Carnegie Management grows big federal contracting business – Crain’s Cleveland Business

Motorists on Interstate 90 speeding past Carnegie Management & Development Co.’s Westlake headquarters are unlikely to suspect a federal contracting behemoth is based at the small contemporary building.

Although it’s no Haliburton Co., Carnegie is undertaking prodigious projects as a design-build-own contractor for the General Services Administration.

Its latest, now finishing the final design phase, is a Veterans Administration clinic in Fredericksburg, Va., that will cost an estimated $250 million to build. The four-story, nearly 500,000-square-foot building will contain about 2,000 exam rooms, medical specialty areas including a pharmacy, and even some beds for overnight stays.

“We think we’ll start construction in 30 days,” said Rustom Khouri, Carnegie’s founder, in a phone interview. GSA describes the project as the largest private Veterans Administration project so far.

Although it’s not the biggest deal undertaken by the family-owned company — a shopping center in Indianapolis has that designation — the Virginia project is the latest in a line of business building for the VA that Carnegie has pursued since 2008.

Along with a Daytona Beach, Fla., project costing about $100 million that will go up this year, and a $20 million build it’s finishing in Sheffield Village, Carnegie has undertaken 12 VA structures across the United States.

It entered the highly competitive VA business after constructing offices for the FBI. The company’s start as a government contractor began inauspiciously as the developer of Ohio auto emission testing facilities in the 1980s.

Carnegie partners with construction contractors and architects for the projects in the GSA bidding process. Carnegie rents the buildings to the feds for about 20 years and provides property management for GSA as their owner.

The Fredericksburg project has a total contract value of $18 million in rent annually, according to GSA.

To win the work, Carnegie has a team focused on identifying potential projects and bidding for them. All told, Carnegie has 125 employees devoted to GSA work, including people in the field managing the properties.
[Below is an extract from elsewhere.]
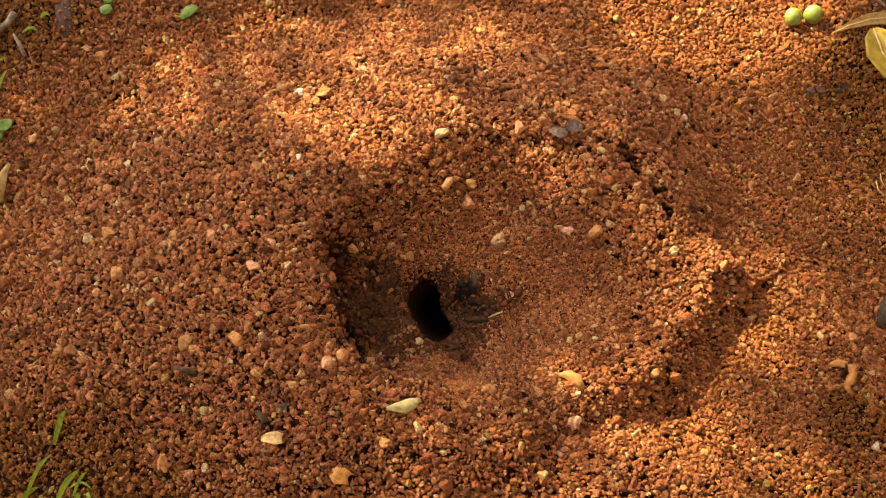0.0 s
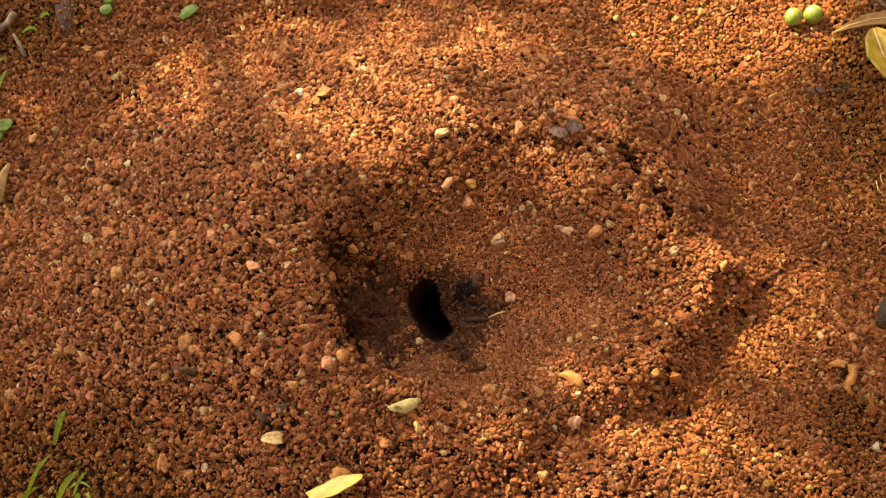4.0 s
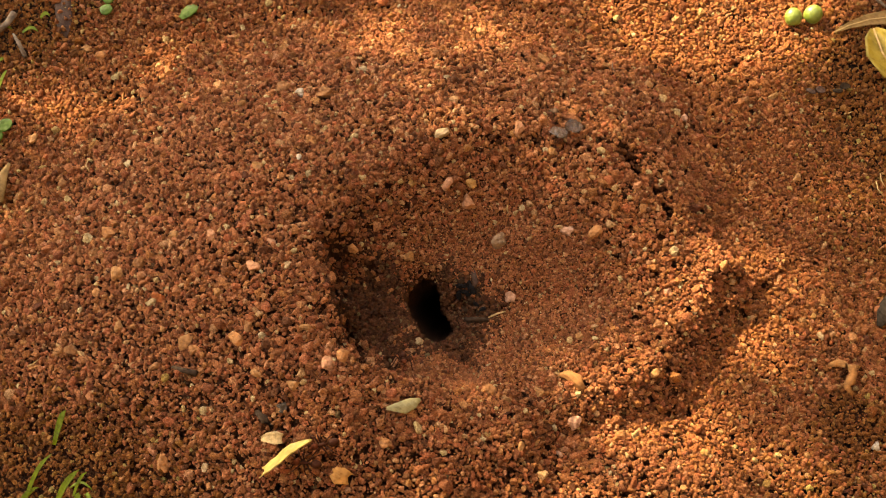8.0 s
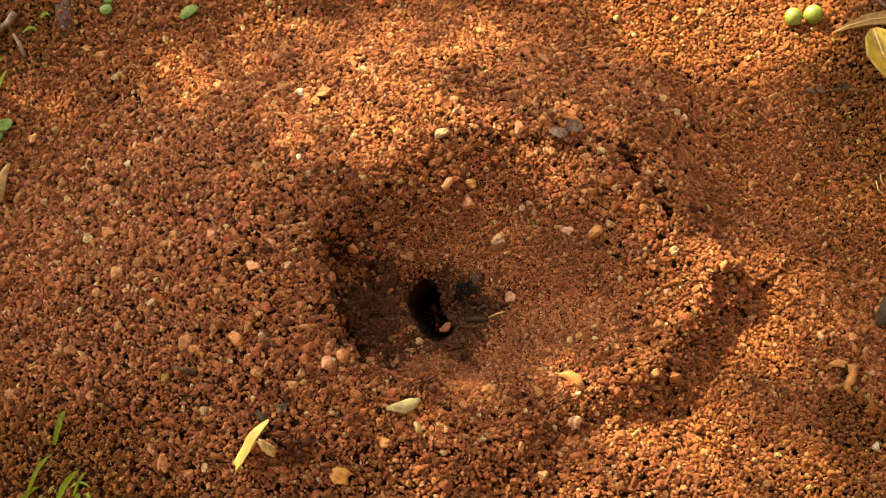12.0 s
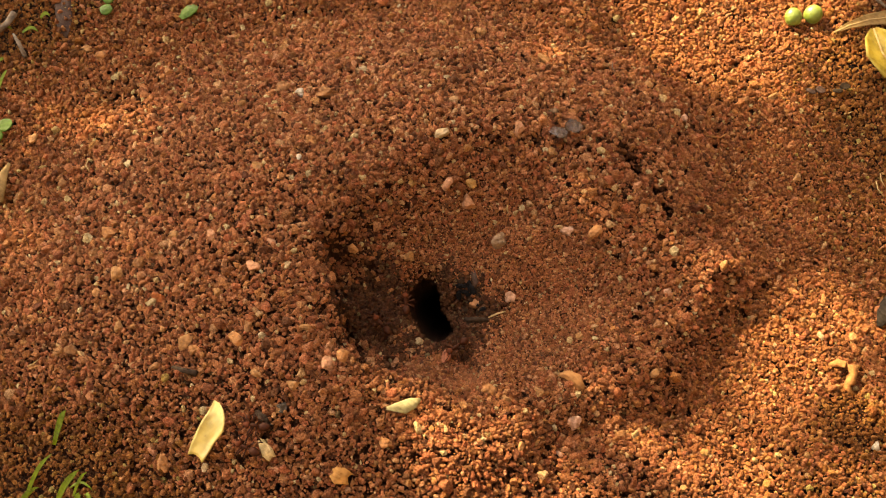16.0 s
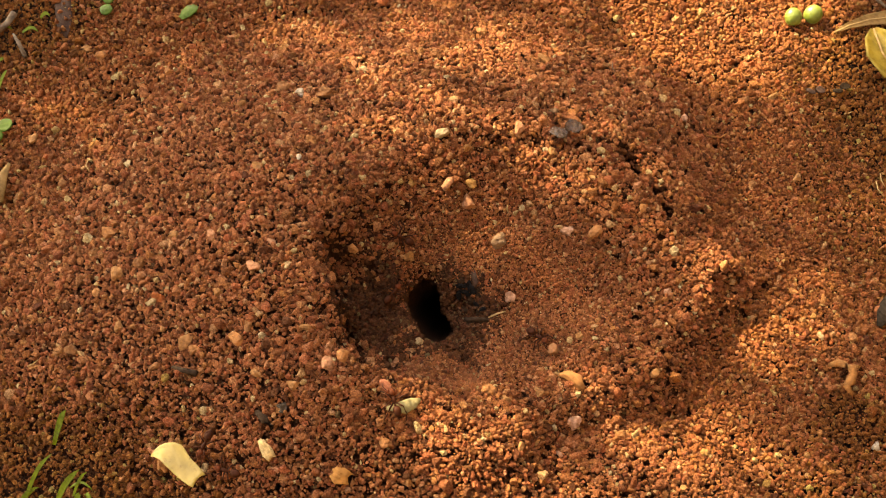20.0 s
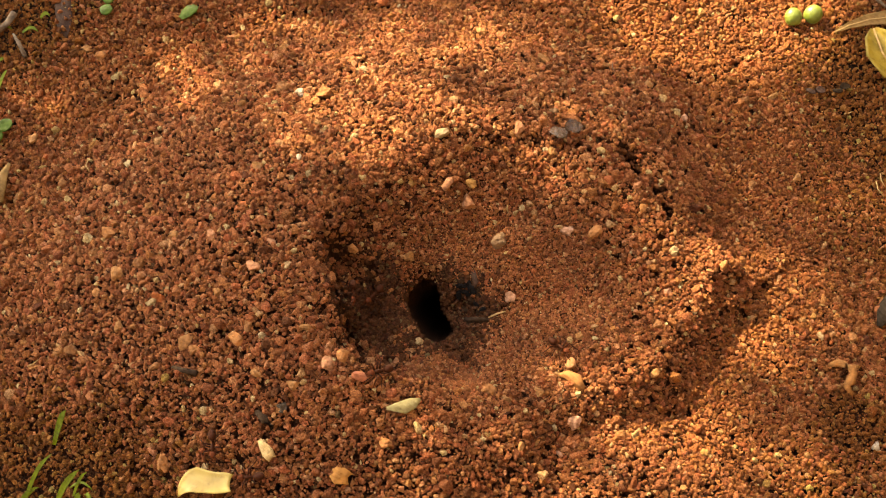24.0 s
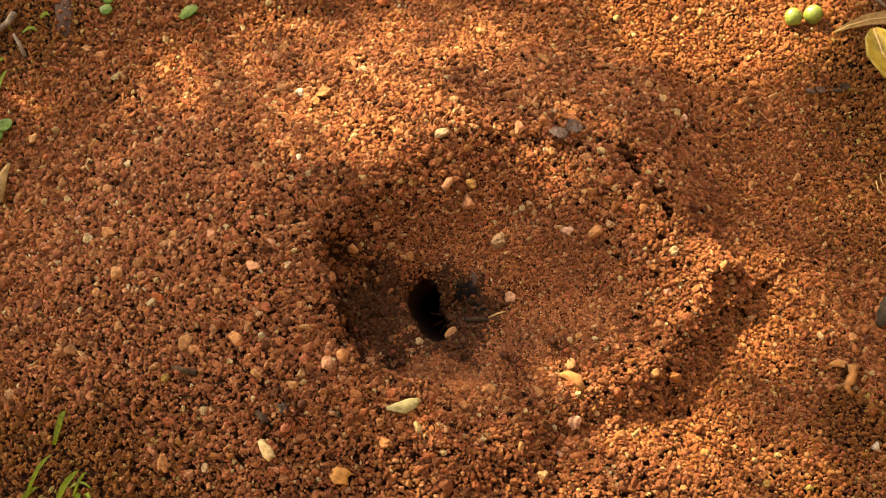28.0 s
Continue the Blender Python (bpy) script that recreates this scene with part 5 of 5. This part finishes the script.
    stride(ants[2], [
        (0.0, 0.0236, -0.0104, -143, 0.0000), (1.0, 0.0186, -0.0146, -146, 0.0000), (1.5, 0.0151, -0.0165, -111, 0.0000), (2.0, 0.0141, -0.0262, -92, 0.0000),
        (2.5, 0.0146, -0.0342, -90, 0.0000), (3.0, 0.0143, -0.0387, -104, 0.0000), (3.5, 0.0129, -0.0408, -153, 0.0000), (5.5, -0.0063, -0.0501, -183, 0.0000),
        (6.0, -0.0119, -0.0406, -236, 0.0000), (6.5, -0.0133, -0.0397, -214, 0.0000), (7.0, -0.0139, -0.0393, -218, 0.0000), (7.5, -0.0160, -0.0375, -138, 0.0000),
        (8.5, -0.0090, -0.0461, -58, 0.0000), (9.5, -0.0036, -0.0522, 9, 0.0000), (10.0, -0.0015, -0.0450, 89, 0.0000), (11.5, -0.0049, -0.0500, 169, 0.0000),
        (12.0, -0.0058, -0.0519, 123, 0.0000), (12.5, -0.0071, -0.0466, 116, 0.0000), (14.5, -0.0179, -0.0265, 121, 0.0000), (16.0, -0.0218, -0.0224, 131, 0.0000),
        (18.0, -0.0247, -0.0186, 76, 0.0000), (20.0, -0.0183, -0.0086, 55, 0.0000), (21.0, -0.0154, -0.0052, 135, 0.0000), (23.5, -0.0237, -0.0094, 215, 0.0000),
        (25.0, -0.0261, -0.0189, 272, 0.0000), (26.0, -0.0226, -0.0343, 293, 0.0000), (26.5, -0.0176, -0.0393, 318, 0.0000), (27.0, -0.0126, -0.0432, 398, 0.0000),
        (28.0, -0.0158, -0.0370, 478, 0.0000)])
    stride(ants[3], [
        (0.0, -0.0333, -0.0015, -77, 0.0000), (2.0, -0.0313, -0.0107, -75, 0.0000), (3.0, -0.0279, -0.0214, -76, 0.0000), (3.5, -0.0282, -0.0231, -156, 0.0000),
        (5.5, -0.0319, -0.0133, -236, 0.0000), (8.0, -0.0345, -0.0010, -316, 0.0000), (10.0, -0.0275, -0.0193, -396, 0.0000), (11.0, -0.0230, -0.0338, -432, 0.0000),
        (11.5, -0.0226, -0.0347, -461, 0.0000), (12.0, -0.0231, -0.0345, -381, 0.0000), (12.5, -0.0195, -0.0260, -301, 0.0000), (14.5, -0.0162, -0.0176, -294, 0.0000),
        (16.0, -0.0140, -0.0137, -269, 0.0000), (18.0, -0.0164, -0.0000, -275, 0.0000), (19.0, -0.0121, 0.0071, -258, 0.0000), (20.5, -0.0182, 0.0090, -178, 0.0000),
        (21.5, -0.0217, 0.0058, -119, 0.0000), (24.0, -0.0342, -0.0192, -101, 0.0000), (25.0, -0.0312, -0.0440, -65, 0.0000), (26.0, -0.0215, -0.0460, 15, 0.0000),
        (28.0, -0.0273, -0.0275, 95, 0.0000)])
    stride(ants[4], [
        (0.0, 0.0030, 0.0230, -99, -0.0738), (7.5, 0.0030, 0.0230, -99, -0.0738), (9.5, 0.0015, 0.0000, -99, -0.0338), (10.5, 0.0031, -0.0102, -19, -0.0251),
        (11.0, 0.0027, -0.0117, -69, -0.0280), (11.5, 0.0033, -0.0113, -74, -0.0236), (12.5, 0.0032, -0.0113, -60, -0.0156), (14.5, -0.0022, -0.0195, -50, 0.0000),
        (15.0, 0.0020, -0.0206, -77, 0.0000), (15.5, 0.0053, -0.0263, -113, 0.0000), (16.0, 0.0051, -0.0304, -144, 0.0000), (16.5, 0.0017, -0.0311, -125, 0.0000),
        (17.0, 0.0003, -0.0337, -114, 0.0000), (17.5, -0.0026, -0.0398, -118, 0.0000), (18.0, -0.0061, -0.0488, -142, 0.0000), (18.5, -0.0095, -0.0512, -151, 0.0000),
        (19.0, -0.0115, -0.0552, -178, 0.0000), (19.5, -0.0134, -0.0574, -235, 0.0000), (20.0, -0.0162, -0.0572, -251, 0.0000), (20.5, -0.0149, -0.0553, -246, 0.0000),
        (21.0, -0.0171, -0.0496, -220, 0.0000), (21.5, -0.0176, -0.0362, -140, 0.0000), (23.5, -0.0209, -0.0477, -147, 0.0000), (24.0, -0.0215, -0.0489, -158, 0.0000),
        (24.5, -0.0249, -0.0485, -144, 0.0000), (25.0, -0.0264, -0.0514, -154, 0.0000), (25.5, -0.0308, -0.0520, -154, 0.0000), (26.0, -0.0335, -0.0537, -144, 0.0000),
        (26.5, -0.0354, -0.0561, -159, 0.0000), (27.0, -0.0400, -0.0556, -138, 0.0000), (28.0, -0.0456, -0.0624, -127, 0.0000)])
    stride(ants[5], [
        (0.0, 0.0040, 0.0250, -99, -0.0780), (13.5, 0.0040, 0.0250, -99, -0.0780), (15.0, 0.0020, -0.0020, -99, -0.0240), (15.5, 0.0036, -0.0089, -19, -0.0171),
        (16.0, 0.0064, -0.0089, -14, -0.0145), (16.5, 0.0136, -0.0084, -36, -0.0022), (17.0, 0.0174, -0.0098, -80, -0.0022), (17.5, 0.0164, -0.0157, -51, -0.0019),
        (18.0, 0.0206, -0.0183, -33, -0.0018), (18.5, 0.0233, -0.0209, -39, -0.0018), (19.5, 0.0292, -0.0245, -40, -0.0018), (21.5, 0.0389, -0.0316, -44, -0.0015),
        (28.0, 0.0393, -0.0314, -43, -0.0020)])
    stride(ants[6], [
        (0.0, 0.0040, 0.0220, 0, -0.0740), (23.5, 0.0040, 0.0220, -80, -0.0740), (24.6, 0.0005, -0.0040, -99, -0.0300), (25.5, 0.0024, -0.0112, -77, -0.0099),
        (26.0, 0.0042, -0.0158, -25, -0.0012), (26.5, 0.0073, -0.0195, -52, 0.0000), (27.0, 0.0172, -0.0346, -54, 0.0000), (28.0, 0.0225, -0.0390, -41, 0.0000)])
    stride(ants[7], [
        (0.0, 0.0020, 0.0210, -99, -0.0740), (24.0, 0.0020, 0.0210, -99, -0.0740), (25.2, 0.0015, 0.0000, -99, -0.0360), (26.0, 0.0025, -0.0143, -19, -0.0306),
        (26.5, 0.0027, -0.0138, -17, -0.0301), (27.0, 0.0032, -0.0133, -42, -0.0273), (27.5, 0.0041, -0.0108, -51, -0.0177), (28.0, 0.0044, -0.0115, -61, -0.0137)])
    # the breeze in the shrub: shifts across the sun's way
    sway = [(0.0, 0, 0), (3.0, -1, 2), (5.5, -1, 1), (7.0, 1, -1), (9.0, 0, -2), (11.0, 0, 1), (12.5, 0, 0), (14.5, -1, 4), (16.0, -3, 10), (17.0, -3, 12), (18.5, -6, 15), (20.0, -2, 6),
            (21.5, -1, 3), (23.5, 0, 0), (25.0, -1, 1), (28.0, 0, 0)]
    walk(shrub_leaves, [(t, Matrix.Translation((E1 * a + E2 * b) / 1000.0)) for t, a, b in sway])
    hang = [(0.0, 120, -45), (5.8, 112, -42), (7.0, 58, -26), (8.0, 42, -20), (9.2, 40, -20), (10.5, 110, -40), (14.0, 100, -40), (15.8, -8, -22), (16.8, -14, -20), (18.5, -12, -21), (20.2, 62, -30), (21.3, 60, -28), (23.5, 108, -40), (28.0, 115, -45)]
    walk(far_twig, [(t, Matrix.Translation((E1 * a + E2 * b) / 1000.0)) for t, a, b in [
        (0.0, -315, 20), (16.2, -315, 20), (16.9, -235, 4), (17.5, -180, -2), (18.0, -232, 8), (18.7, -200, 2), (19.4, -215, 2), (20.0, -315, 16), (21.5, -315, 20), (28.0, -315, 20)]])
    walk(low_twig, [(t, Matrix.Translation((E1 * a + E2 * b) / 1000.0)) for t, a, b in [
        (0.0, 53, 53), (3.5, 56, 51), (9.0, 50, 54), (15.4, 53, 53), (16.2, 120, 66), (17.0, 175, 70), (17.6, 130, 62), (18.6, 88, 56), (20.2, 92, 58), (21.2, 56, 54), (28.0, 53, 53)]])
    walk(side_twig, [(t, Matrix.Translation((E1 * a + E2 * b) / 1000.0)) for t, a, b in [
        (0.0, -72, 83), (6.0, -70, 82), (11.0, -73, 84), (15.3, -72, 83), (15.9, -80, 150), (16.4, -82, 162), (16.9, -76, 98), (17.3, -72, 83), (18.0, -70, 82), (23.5, -72, 83), (28.0, -72, 83)]])
    walk(shrub_twig, [(t, Matrix.Translation((E1 * a + E2 * b) / 1000.0)) for t, a, b in hang])

# ---- loose crumbs over the mound and the ground round it ----
crumbs = np.concatenate([strew(2600, 0.0012, 0.0019, AREA, taken, 0.68, allowed),
                         strew(20000, 0.00092, 0.0012, AREA, taken, 0.62, allowed),
                         strew(70000, 0.00062, 0.00092, AREA, taken, 0.57, allowed),
                         strew(110000, 0.00040, 0.00062, AREA, taken, 0.52, allowed),
                         strew(45000, 0.00032, 0.00050, (-0.045, 0.075, -0.070, 0.040), taken, 0.60, allowed),
                         strew(42000, 0.00034, 0.00055, (0.070, 0.186, -0.070, 0.095), taken, 0.60, allowed)])
n_fill = 24000
fx, fy = rng.uniform(AREA[0], AREA[1], n_fill), rng.uniform(AREA[2], AREA[3], n_fill)
ok = (hole_distance(fx, fy) > 1.0) & ~in_crack(fx, fy) & (sparse(fx, fy) < rng.random(n_fill)) & (np.abs(fx) < 0.160 + 0.16 * (fy + 0.08))
filler = np.stack([fx, fy, rng.uniform(0.0006, 0.0011, n_fill)], 1)[ok]
# sparse crumbs on the ground further out
fx, fy = rng.uniform(-0.5, 0.5, 3500), rng.uniform(-0.4, 0.5, 3500)
ok = (np.abs(fx) > 0.160 + 0.16 * (fy + 0.08)) | (fy < AREA[2]) | (fy > AREA[3])
outer = np.stack([fx, fy, rng.uniform(0.0008, 0.0018, 3500)], 1)[ok]


def place_crumbs(spots, name, parent, label, mat, sink=0.10, drop=0.0):
    if not len(spots):
        return
    z = ground_height(spots[:, 0], spots[:, 1]) - drop
    d = hole_distance(spots[:, 0], spots[:, 1])
    z = np.where(d < 1.35, mound_surface(spots[:, 0], spots[:, 1]) + 0.0014, z)
    r = spots[:, 2] * rng.uniform(0.98, 1.25, len(spots))
    pos = np.stack([spots[:, 0], spots[:, 1], z + r * (0.5 - sink) + 0.0006 * rng.random(len(spots))], 1)
    big = (r > 0.00095) & (drop == 0.0)
    for sel, tm, nm in ((big, LARGE, name), (~big, SMALL, "fine_" + name)):
        if not sel.any():
            continue
        me = crumb_mesh(nm, pos[sel], r[sel], tm)
        me.materials.append(mat)
        ob = new(nm, me)
        ob.parent = parent
        tagged(ob, label, kind="stuff")


def shade_and_damp(x, y):
    """Above 1 where the crumbs are darkened: moist soil round the entrance, shade put into the colour under the steep
    side of the crater.
    """
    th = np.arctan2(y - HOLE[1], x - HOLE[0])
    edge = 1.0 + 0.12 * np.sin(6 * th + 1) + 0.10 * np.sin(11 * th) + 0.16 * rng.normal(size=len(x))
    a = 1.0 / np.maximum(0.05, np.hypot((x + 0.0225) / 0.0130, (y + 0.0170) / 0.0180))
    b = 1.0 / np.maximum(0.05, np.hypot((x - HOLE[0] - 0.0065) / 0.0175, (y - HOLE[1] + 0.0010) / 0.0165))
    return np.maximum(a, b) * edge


def split(spots, name, sink=0.10, drop=0.0, mat=CRUMBS):
    on = mound_height(spots[:, 0], spots[:, 1]) > plain_height(spots[:, 0], spots[:, 1])
    tinted = on & (shade_and_damp(spots[:, 0], spots[:, 1]) > 1.0)
    # the heap thins out into the ground without an edge
    dry = mound_height(spots[:, 0], spots[:, 1]) - plain_height(spots[:, 0], spots[:, 1]) > rng.normal(0.003, 0.004, len(on))
    corner_dim = ~tinted & (sparse(spots[:, 0], spots[:, 1]) * 1.3 > rng.random(len(on)))
    place_crumbs(spots[dry & ~tinted & ~corner_dim], name, mound, "loose red-brown soil crumbs", mat, sink, drop)
    if tinted.any():
        place_crumbs(spots[tinted], "damp_" + name, mound, "dark soil crumbs, moist at the entrance, shade-coloured under the steep side", DAMP_SHADED, sink, drop)
    place_crumbs(spots[~dry & ~tinted & ~corner_dim], name, ground, "loose dark red-brown soil crumbs", EARTH, sink, drop)
    for at, home in ((on, mound), (~on, ground)):
        place_crumbs(spots[corner_dim & at], "mossy_" + name, home, "darker olive crumbs with the corner dimness put into their colour", CORNER_DIM, sink, drop)


split(crumbs, "loose_soil")
split(filler, "soil_grit", 0.25, 0.0012, SHADED_GRIT)
# the finest dust grains, on and between the crumbs
n_dust = 16000
fx, fy = rng.uniform(AREA[0], AREA[1], n_dust), rng.uniform(AREA[2], AREA[3], n_dust)
ok = (hole_distance(fx, fy) > 1.05) & (np.abs(fx) < 0.160 + 0.16 * (fy + 0.08))
fx, fy = fx[ok], fy[ok]
more = rng.uniform((-0.040, -0.062), (0.072, 0.036), (38000, 2))
more = more[(rng.random(38000) < fineness(more[:, 0], more[:, 1])) & (hole_distance(more[:, 0], more[:, 1]) > 1.05)]
fx, fy = np.append(fx, more[:, 0]), np.append(fy, more[:, 1])
dry = shade_and_damp(fx, fy) < 1.0
fx, fy = fx[dry], fy[dry]
dust_r = rng.uniform(0.00016, 0.00040, len(fx))
dust_pos = np.stack([fx, fy, ground_height(fx, fy) + rng.uniform(0.0001, 0.0012, len(fx))], 1)
OCTA = (np.array([(1, 0, 0), (-1, 0.1, 0), (0, 0.9, 0), (0, -1, 0.1), (0.1, 0, 0.8), (0, 0, -0.8)], float),
        np.array([(0, 2, 4), (2, 1, 4), (1, 3, 4), (3, 0, 4), (2, 0, 5), (1, 2, 5), (3, 1, 5), (0, 3, 5)]))
me = crumb_mesh("soil_dust", dust_pos, dust_r, [OCTA])
me.materials.append(DUST)
dust = new("soil_dust", me)
dust.parent = mound
tagged(dust, "fine soil dust between the crumbs", kind="stuff")
split(outer, "scattered_soil", 0.1, 0.0002)
motions()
It works with a network of almost 300 consultants, from architects to other specialists.

“We compete with some of the largest (development and construction) companies in the country,” Khouri said. For example, for a Fayetteville, N.C., clinic, it initially vied with 21 other companies, and seven in Fredericksburg.

“We win because we pay a high level of attention to detail,” Khouri said. “Few companies are willing to dedicate themselves to understanding and executing such complex projects.”

Carnegie is involved in every stage of the project, from finding sites and working with architects and the GSA to the final punch-list for finishing the buildings. Much of the field work is now overseen by Khouri’s son, Rustom Khouri III, a business development and pre-development manager who shepherds deals from early planning through construction.

Khouri III said the pandemic and reliance on Zoom has complicated the process of working with multiple stakeholders on the projects.

“We try to be respectful of the concerns of communities and assure them we will own these buildings for years,” Khouri III said.

GSA projects attracted Carnegie for several reasons.

“The federal government is a good credit tenant,” he said, which lenders like. “And it’s recession-proof, although these are low-margin deals.”

Mark Rantala, chief adviser for Economic Development Advisors of Rocky River, is not surprised that Carnegie has done well in the GSA world.

Rantala, a real estate agent before entering economic development who did many lease transactions for retailers with Carnegie, said, “We did multiple deals for (former) Sears Hardware stores. They knew Carnegie would get it done, and get it done on time. They are very good at understanding the needs of their clients. They’ve likely gotten very good at understanding how the government bids projects and become efficient at it. Carnegie focuses on producing for them the same way it did for Sears Hardware.”

However, Khouri, whose office walls are peppered with pictures of himself or family members with presidents and other politicians, discounts the pull of profits.

“We believe it’s a calling,” the elder Khouri said. “We are helping veterans get better health care. It’s something we feel good about doing. It helps a population that seriously needs better attention and facilities. Veterans put their lives on the line for the country. These facilities are state of the art. Medical professionals will want to work there. I believe nothing in the private sector is superior.”